• What is required: Pictures aside, quote the whole listing exactly.

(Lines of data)
- - -

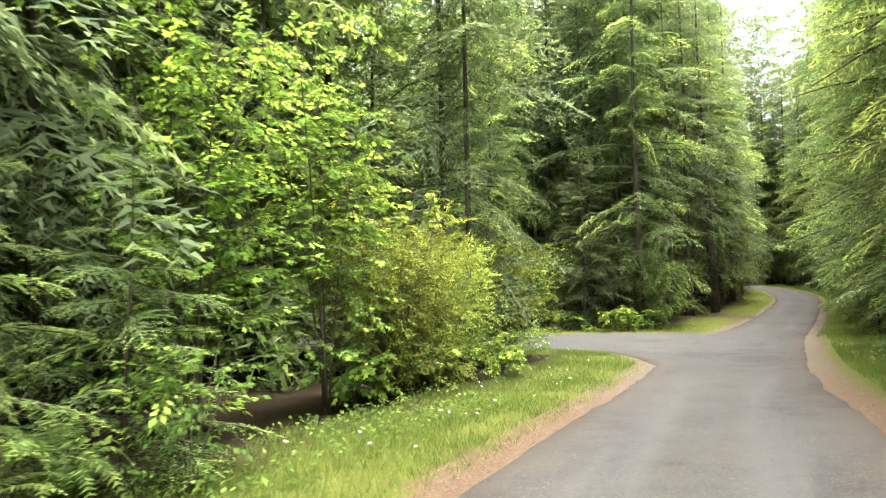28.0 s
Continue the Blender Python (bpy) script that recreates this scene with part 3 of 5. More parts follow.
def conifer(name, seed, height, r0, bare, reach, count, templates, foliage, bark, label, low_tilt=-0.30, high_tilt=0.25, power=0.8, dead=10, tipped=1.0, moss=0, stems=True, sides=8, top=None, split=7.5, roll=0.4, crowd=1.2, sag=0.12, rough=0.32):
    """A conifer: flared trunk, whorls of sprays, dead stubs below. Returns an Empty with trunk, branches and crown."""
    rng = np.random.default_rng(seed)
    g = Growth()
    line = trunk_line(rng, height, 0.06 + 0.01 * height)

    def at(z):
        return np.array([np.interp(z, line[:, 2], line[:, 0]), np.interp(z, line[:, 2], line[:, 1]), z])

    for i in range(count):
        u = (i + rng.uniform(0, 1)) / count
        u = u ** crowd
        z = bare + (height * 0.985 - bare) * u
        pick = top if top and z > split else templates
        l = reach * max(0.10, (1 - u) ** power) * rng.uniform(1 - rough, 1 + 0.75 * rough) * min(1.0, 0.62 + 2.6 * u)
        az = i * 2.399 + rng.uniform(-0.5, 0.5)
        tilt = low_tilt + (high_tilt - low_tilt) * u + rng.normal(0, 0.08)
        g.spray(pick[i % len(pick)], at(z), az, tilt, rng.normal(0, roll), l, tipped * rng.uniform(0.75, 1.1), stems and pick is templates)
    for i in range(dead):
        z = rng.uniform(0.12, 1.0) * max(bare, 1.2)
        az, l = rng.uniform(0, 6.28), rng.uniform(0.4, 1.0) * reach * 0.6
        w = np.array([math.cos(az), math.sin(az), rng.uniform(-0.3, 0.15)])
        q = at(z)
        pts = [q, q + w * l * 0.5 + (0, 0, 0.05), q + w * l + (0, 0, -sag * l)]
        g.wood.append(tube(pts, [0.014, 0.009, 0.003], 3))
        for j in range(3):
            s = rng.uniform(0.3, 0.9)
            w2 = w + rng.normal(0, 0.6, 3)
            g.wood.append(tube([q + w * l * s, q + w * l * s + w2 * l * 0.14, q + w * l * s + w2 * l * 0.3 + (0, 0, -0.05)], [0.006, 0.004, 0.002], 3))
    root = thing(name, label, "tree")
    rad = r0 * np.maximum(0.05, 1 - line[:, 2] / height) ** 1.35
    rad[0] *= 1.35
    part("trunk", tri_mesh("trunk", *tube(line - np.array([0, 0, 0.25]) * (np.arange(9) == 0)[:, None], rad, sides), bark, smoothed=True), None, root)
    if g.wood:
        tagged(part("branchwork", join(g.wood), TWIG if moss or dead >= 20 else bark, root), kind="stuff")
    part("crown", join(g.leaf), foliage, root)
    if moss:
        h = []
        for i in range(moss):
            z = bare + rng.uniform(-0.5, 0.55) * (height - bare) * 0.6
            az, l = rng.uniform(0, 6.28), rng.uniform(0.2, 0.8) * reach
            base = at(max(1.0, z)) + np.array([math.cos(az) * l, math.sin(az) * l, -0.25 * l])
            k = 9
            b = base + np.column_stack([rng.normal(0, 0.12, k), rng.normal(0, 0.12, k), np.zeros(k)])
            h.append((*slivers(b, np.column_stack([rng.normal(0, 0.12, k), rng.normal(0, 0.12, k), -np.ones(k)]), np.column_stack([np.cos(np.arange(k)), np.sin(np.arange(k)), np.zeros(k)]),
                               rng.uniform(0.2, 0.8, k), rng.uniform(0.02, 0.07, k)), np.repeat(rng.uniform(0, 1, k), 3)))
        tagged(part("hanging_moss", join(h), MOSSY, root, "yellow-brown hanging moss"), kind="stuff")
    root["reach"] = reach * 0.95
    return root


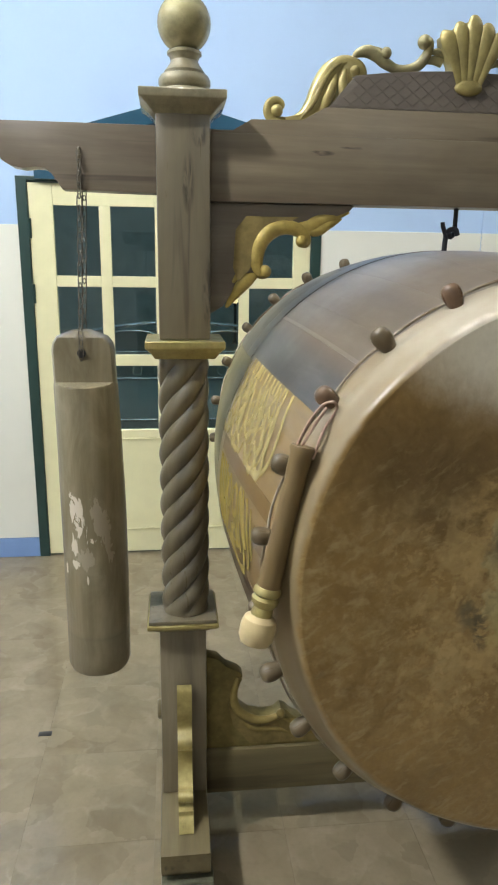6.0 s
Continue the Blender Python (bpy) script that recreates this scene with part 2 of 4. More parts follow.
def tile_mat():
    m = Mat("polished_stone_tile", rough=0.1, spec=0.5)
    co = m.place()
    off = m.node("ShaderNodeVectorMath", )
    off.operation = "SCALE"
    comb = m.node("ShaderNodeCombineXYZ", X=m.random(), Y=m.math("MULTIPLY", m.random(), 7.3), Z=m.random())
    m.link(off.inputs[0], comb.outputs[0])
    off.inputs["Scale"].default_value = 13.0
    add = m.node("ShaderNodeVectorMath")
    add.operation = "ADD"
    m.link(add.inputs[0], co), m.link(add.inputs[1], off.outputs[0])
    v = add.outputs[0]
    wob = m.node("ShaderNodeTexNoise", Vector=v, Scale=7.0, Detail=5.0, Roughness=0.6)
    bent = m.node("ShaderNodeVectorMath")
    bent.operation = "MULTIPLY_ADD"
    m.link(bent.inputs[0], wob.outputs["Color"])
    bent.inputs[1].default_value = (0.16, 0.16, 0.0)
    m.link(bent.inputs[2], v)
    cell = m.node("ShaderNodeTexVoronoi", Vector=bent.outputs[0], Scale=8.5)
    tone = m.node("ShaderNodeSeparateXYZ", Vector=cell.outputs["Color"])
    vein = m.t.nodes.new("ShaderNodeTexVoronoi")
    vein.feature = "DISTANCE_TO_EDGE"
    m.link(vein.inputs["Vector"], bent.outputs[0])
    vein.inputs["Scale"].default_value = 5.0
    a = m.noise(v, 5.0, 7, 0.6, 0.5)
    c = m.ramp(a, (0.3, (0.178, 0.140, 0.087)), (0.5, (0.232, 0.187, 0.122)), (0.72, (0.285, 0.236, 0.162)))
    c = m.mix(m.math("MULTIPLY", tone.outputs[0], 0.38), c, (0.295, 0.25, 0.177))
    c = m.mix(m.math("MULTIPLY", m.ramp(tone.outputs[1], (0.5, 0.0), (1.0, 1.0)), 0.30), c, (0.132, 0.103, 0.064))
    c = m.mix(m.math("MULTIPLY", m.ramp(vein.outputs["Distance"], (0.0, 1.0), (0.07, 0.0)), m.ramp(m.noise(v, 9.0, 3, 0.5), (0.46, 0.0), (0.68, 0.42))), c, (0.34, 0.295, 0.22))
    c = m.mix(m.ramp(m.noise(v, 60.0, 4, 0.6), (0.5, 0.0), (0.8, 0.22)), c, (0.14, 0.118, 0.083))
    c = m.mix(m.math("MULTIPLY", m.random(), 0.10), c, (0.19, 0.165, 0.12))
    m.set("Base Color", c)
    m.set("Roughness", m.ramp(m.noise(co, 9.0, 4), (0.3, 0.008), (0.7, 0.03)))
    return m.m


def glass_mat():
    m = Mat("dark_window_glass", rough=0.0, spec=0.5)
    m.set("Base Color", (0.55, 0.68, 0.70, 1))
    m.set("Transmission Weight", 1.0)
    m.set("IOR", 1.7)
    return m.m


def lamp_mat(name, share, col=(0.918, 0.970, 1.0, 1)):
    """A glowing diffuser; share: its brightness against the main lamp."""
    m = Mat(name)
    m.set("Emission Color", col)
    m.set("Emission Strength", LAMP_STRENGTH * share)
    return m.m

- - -

• Output:
28.0 s
Continue the Blender Python (bpy) script that recreates this scene with part 3 of 5. More parts follow.
def conifer(name, seed, height, r0, bare, reach, count, templates, foliage, bark, label, low_tilt=-0.30, high_tilt=0.25, power=0.8, dead=10, tipped=1.0, moss=0, stems=True, sides=8, top=None, split=7.5, roll=0.4, crowd=1.2, sag=0.12, rough=0.32):
    """A conifer: flared trunk, whorls of sprays, dead stubs below. Returns an Empty with trunk, branches and crown."""
    rng = np.random.default_rng(seed)
    g = Growth()
    line = trunk_line(rng, height, 0.06 + 0.01 * height)

    def at(z):
        return np.array([np.interp(z, line[:, 2], line[:, 0]), np.interp(z, line[:, 2], line[:, 1]), z])

    for i in range(count):
        u = (i + rng.uniform(0, 1)) / count
        u = u ** crowd
        z = bare + (height * 0.985 - bare) * u
        pick = top if top and z > split else templates
        l = reach * max(0.10, (1 - u) ** power) * rng.uniform(1 - rough, 1 + 0.75 * rough) * min(1.0, 0.62 + 2.6 * u)
        az = i * 2.399 + rng.uniform(-0.5, 0.5)
        tilt = low_tilt + (high_tilt - low_tilt) * u + rng.normal(0, 0.08)
        g.spray(pick[i % len(pick)], at(z), az, tilt, rng.normal(0, roll), l, tipped * rng.uniform(0.75, 1.1), stems and pick is templates)
    for i in range(dead):
        z = rng.uniform(0.12, 1.0) * max(bare, 1.2)
        az, l = rng.uniform(0, 6.28), rng.uniform(0.4, 1.0) * reach * 0.6
        w = np.array([math.cos(az), math.sin(az), rng.uniform(-0.3, 0.15)])
        q = at(z)
        pts = [q, q + w * l * 0.5 + (0, 0, 0.05), q + w * l + (0, 0, -sag * l)]
        g.wood.append(tube(pts, [0.014, 0.009, 0.003], 3))
        for j in range(3):
            s = rng.uniform(0.3, 0.9)
            w2 = w + rng.normal(0, 0.6, 3)
            g.wood.append(tube([q + w * l * s, q + w * l * s + w2 * l * 0.14, q + w * l * s + w2 * l * 0.3 + (0, 0, -0.05)], [0.006, 0.004, 0.002], 3))
    root = thing(name, label, "tree")
    rad = r0 * np.maximum(0.05, 1 - line[:, 2] / height) ** 1.35
    rad[0] *= 1.35
    part("trunk", tri_mesh("trunk", *tube(line - np.array([0, 0, 0.25]) * (np.arange(9) == 0)[:, None], rad, sides), bark, smoothed=True), None, root)
    if g.wood:
        tagged(part("branchwork", join(g.wood), TWIG if moss or dead >= 20 else bark, root), kind="stuff")
    part("crown", join(g.leaf), foliage, root)
    if moss:
        h = []
        for i in range(moss):
            z = bare + rng.uniform(-0.5, 0.55) * (height - bare) * 0.6
            az, l = rng.uniform(0, 6.28), rng.uniform(0.2, 0.8) * reach
            base = at(max(1.0, z)) + np.array([math.cos(az) * l, math.sin(az) * l, -0.25 * l])
            k = 9
            b = base + np.column_stack([rng.normal(0, 0.12, k), rng.normal(0, 0.12, k), np.zeros(k)])
            h.append((*slivers(b, np.column_stack([rng.normal(0, 0.12, k), rng.normal(0, 0.12, k), -np.ones(k)]), np.column_stack([np.cos(np.arange(k)), np.sin(np.arange(k)), np.zeros(k)]),
                               rng.uniform(0.2, 0.8, k), rng.uniform(0.02, 0.07, k)), np.repeat(rng.uniform(0, 1, k), 3)))
        tagged(part("hanging_moss", join(h), MOSSY, root, "yellow-brown hanging moss"), kind="stuff")
    root["reach"] = reach * 0.95
    return root


6.0 s
Continue the Blender Python (bpy) script that recreates this scene with part 2 of 4. More parts follow.
def tile_mat():
    m = Mat("polished_stone_tile", rough=0.1, spec=0.5)
    co = m.place()
    off = m.node("ShaderNodeVectorMath", )
    off.operation = "SCALE"
    comb = m.node("ShaderNodeCombineXYZ", X=m.random(), Y=m.math("MULTIPLY", m.random(), 7.3), Z=m.random())
    m.link(off.inputs[0], comb.outputs[0])
    off.inputs["Scale"].default_value = 13.0
    add = m.node("ShaderNodeVectorMath")
    add.operation = "ADD"
    m.link(add.inputs[0], co), m.link(add.inputs[1], off.outputs[0])
    v = add.outputs[0]
    wob = m.node("ShaderNodeTexNoise", Vector=v, Scale=7.0, Detail=5.0, Roughness=0.6)
    bent = m.node("ShaderNodeVectorMath")
    bent.operation = "MULTIPLY_ADD"
    m.link(bent.inputs[0], wob.outputs["Color"])
    bent.inputs[1].default_value = (0.16, 0.16, 0.0)
    m.link(bent.inputs[2], v)
    cell = m.node("ShaderNodeTexVoronoi", Vector=bent.outputs[0], Scale=8.5)
    tone = m.node("ShaderNodeSeparateXYZ", Vector=cell.outputs["Color"])
    vein = m.t.nodes.new("ShaderNodeTexVoronoi")
    vein.feature = "DISTANCE_TO_EDGE"
    m.link(vein.inputs["Vector"], bent.outputs[0])
    vein.inputs["Scale"].default_value = 5.0
    a = m.noise(v, 5.0, 7, 0.6, 0.5)
    c = m.ramp(a, (0.3, (0.178, 0.140, 0.087)), (0.5, (0.232, 0.187, 0.122)), (0.72, (0.285, 0.236, 0.162)))
    c = m.mix(m.math("MULTIPLY", tone.outputs[0], 0.38), c, (0.295, 0.25, 0.177))
    c = m.mix(m.math("MULTIPLY", m.ramp(tone.outputs[1], (0.5, 0.0), (1.0, 1.0)), 0.30), c, (0.132, 0.103, 0.064))
    c = m.mix(m.math("MULTIPLY", m.ramp(vein.outputs["Distance"], (0.0, 1.0), (0.07, 0.0)), m.ramp(m.noise(v, 9.0, 3, 0.5), (0.46, 0.0), (0.68, 0.42))), c, (0.34, 0.295, 0.22))
    c = m.mix(m.ramp(m.noise(v, 60.0, 4, 0.6), (0.5, 0.0), (0.8, 0.22)), c, (0.14, 0.118, 0.083))
    c = m.mix(m.math("MULTIPLY", m.random(), 0.10), c, (0.19, 0.165, 0.12))
    m.set("Base Color", c)
    m.set("Roughness", m.ramp(m.noise(co, 9.0, 4), (0.3, 0.008), (0.7, 0.03)))
    return m.m


def glass_mat():
    m = Mat("dark_window_glass", rough=0.0, spec=0.5)
    m.set("Base Color", (0.55, 0.68, 0.70, 1))
    m.set("Transmission Weight", 1.0)
    m.set("IOR", 1.7)
    return m.m


def lamp_mat(name, share, col=(0.918, 0.970, 1.0, 1)):
    """A glowing diffuser; share: its brightness against the main lamp."""
    m = Mat(name)
    m.set("Emission Color", col)
    m.set("Emission Strength", LAMP_STRENGTH * share)
    return m.m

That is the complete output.